We have no more room for further extracts; those we have made illustrate the temper and the style of the work, and will commend it to the favorable consideration of American readers. Among subjects treated most elaborately is that of the authorship of Junius; but Lord Mahon has no new facts for the vindication of his judgment, that Sir Philip Francis was unquestionably the writer of the famous letters under that name.

There is an appendix to each volume; and in the appendix of one, and in the notes of both, are some curious illustrations of the worthlessness of Mr. Sparks's editions of the writings of Washington and Franklin. We first called attention to this subject some five years ago, and after the changes, &c. of Mr. Sparks had been pointed out in The International, a series of carefully prepared criticisms appeared in the Evening Post, in which the discrepancies between the original letters of Washington were exhibited to a degree that at once and for ever destroyed the good reputation of Mr. Sparks in this department. He chose not to take any notice of the disclosures to which we refer, but it may be that Lord Mahon's criticism will secure his attention, and an attempt, at least, for his vindication. Besides his comparisons of MS. and printed letters in the appendix, Lord Mahon has several allusions to the subject, of which we quote specimens:

"Some samples of the manner in which that gentleman (Mr. Sparks) has thought himself at liberty to tamper with the original MSS., will be found," &c.

"Mr. Sparks has printed no part of the correspondence precisely as Washington wrote it, but has greatly altered, and as he thinks, corrected and embellished it. Such a liberty with the writings of such a man might be justifiable, nay, even in some respects necessary, if Washington and his principal contemporaries had been still alive; but the date of this publication, the year (1838), leaves, as I conceive, no adequate vindication for tampering with the truth of history."

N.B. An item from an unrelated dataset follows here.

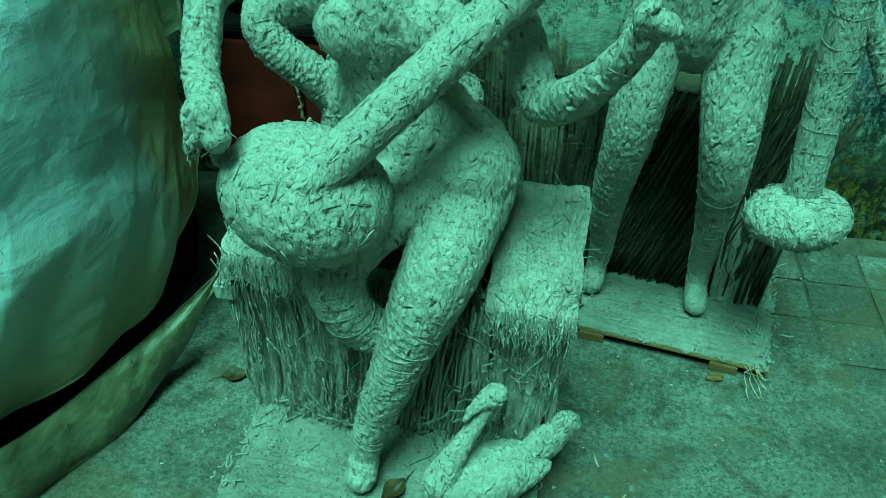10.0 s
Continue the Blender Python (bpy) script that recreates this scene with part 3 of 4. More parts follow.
# black sheet added inside the cover to stand for the shade beneath it
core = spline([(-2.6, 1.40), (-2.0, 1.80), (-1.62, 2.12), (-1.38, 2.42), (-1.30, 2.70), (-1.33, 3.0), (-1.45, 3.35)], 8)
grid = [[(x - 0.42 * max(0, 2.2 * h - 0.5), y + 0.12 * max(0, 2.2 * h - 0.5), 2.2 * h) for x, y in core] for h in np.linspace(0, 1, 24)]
ob = sheet("sacking", grid, SHADE_BLACK, None, 43, 0.02, 0.02)
tagged(ob, "near-black sheet added for the shade under the tarpaulin", "sacking")

# ---------- the dark red cabinet behind the figures ----------
cab = thing("cabinet", (-0.95, 3.45, 0), "dark red wooden cabinet with peeling paint", "cabinet")
under(cab, part("body", box(-1.32, -0.66, 3.34, 3.70, 0.06, 0.72, 0.006), RED, None))
# the shade over the cabinet is put into the black of its top board
under(cab, part("top", box(-1.34, -0.64, 3.32, 3.71, 0.722, 0.745, 0.004), SHADE_BLACK, None, "top board blackened for the shade behind the figures"))
under(cab, part("door", box(-1.29, -0.99, 3.318, 3.338, 0.12, 0.70, 0.004), RED, None))
under(cab, part("door", box(-0.975, -0.69, 3.318, 3.338, 0.12, 0.70, 0.004), RED, None))
under(cab, part("plinth", box(-1.32, -0.66, 3.35, 3.69, 0.0, 0.058, 0.004), SHADE_BLACK, None))
flakes = [strand((-0.985 + RNG.normal(0, 0.012), 3.314, z), (-0.985 + RNG.normal(0, 0.012), 3.312, z + 0.04), 0.006, 0.005, 3, 5) for z in np.arange(0.30, 0.69, 0.035)]
under(cab, tagged(mesh_object("torn_edge", *join(flakes), RUST), "torn pale paper edge"))


BIN_BAG = plain("black_plastic", (0.010, 0.011, 0.011), (0.026, 0.027, 0.027), 12, 0.6, 0.004)
bag = coated("plastic_bag", [egg((-1.16, 3.47, 0.80), (0.085, 0.08, 0.075), 20), egg((-1.09, 3.42, 0.785), (0.05, 0.05, 0.05), 0, 30), limb([(-1.19, 3.46, 0.86), (-1.205, 3.45, 0.92), (-1.18, 3.44, 0.96)], [0.04, 0.018, 0.03])],
             BIN_BAG, None, 0.006, 0.009, 61)
tagged(bag, "crumpled black plastic bag lying on the red cabinet", "bag")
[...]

"Washington, however, in his public letter to Congress (unless Mr. Jared Sparks has improved this passage), says," &c.

"I know not whether my readers will concur with me in liking Washington's own and though home-spun, excellent cloth, much better than the 'Cobweb schemes and gauze coverings' which have, it seems, been manufactured in its place."

A complete errata to Mr. Sparks's editions of Washington, Franklin, and Gouverneur Morris, would occupy several volumes; and we do not remember one instance in which his alterations were justifiable, or in which they were really an improvement in point of style. The reprobation with which Mr. Sparks has been visited by the learned and judicious of his own country and England will be a warning to future laborers in the same field. The works edited by Mr. Sparks are no longer, we believe, regarded by historical students as of the slightest value as authorities, and no faithfulness or excellence which may be displayed in future works from his hand will retrieve his lost reputation.

These volumes will be reprinted immediately by the Appletons.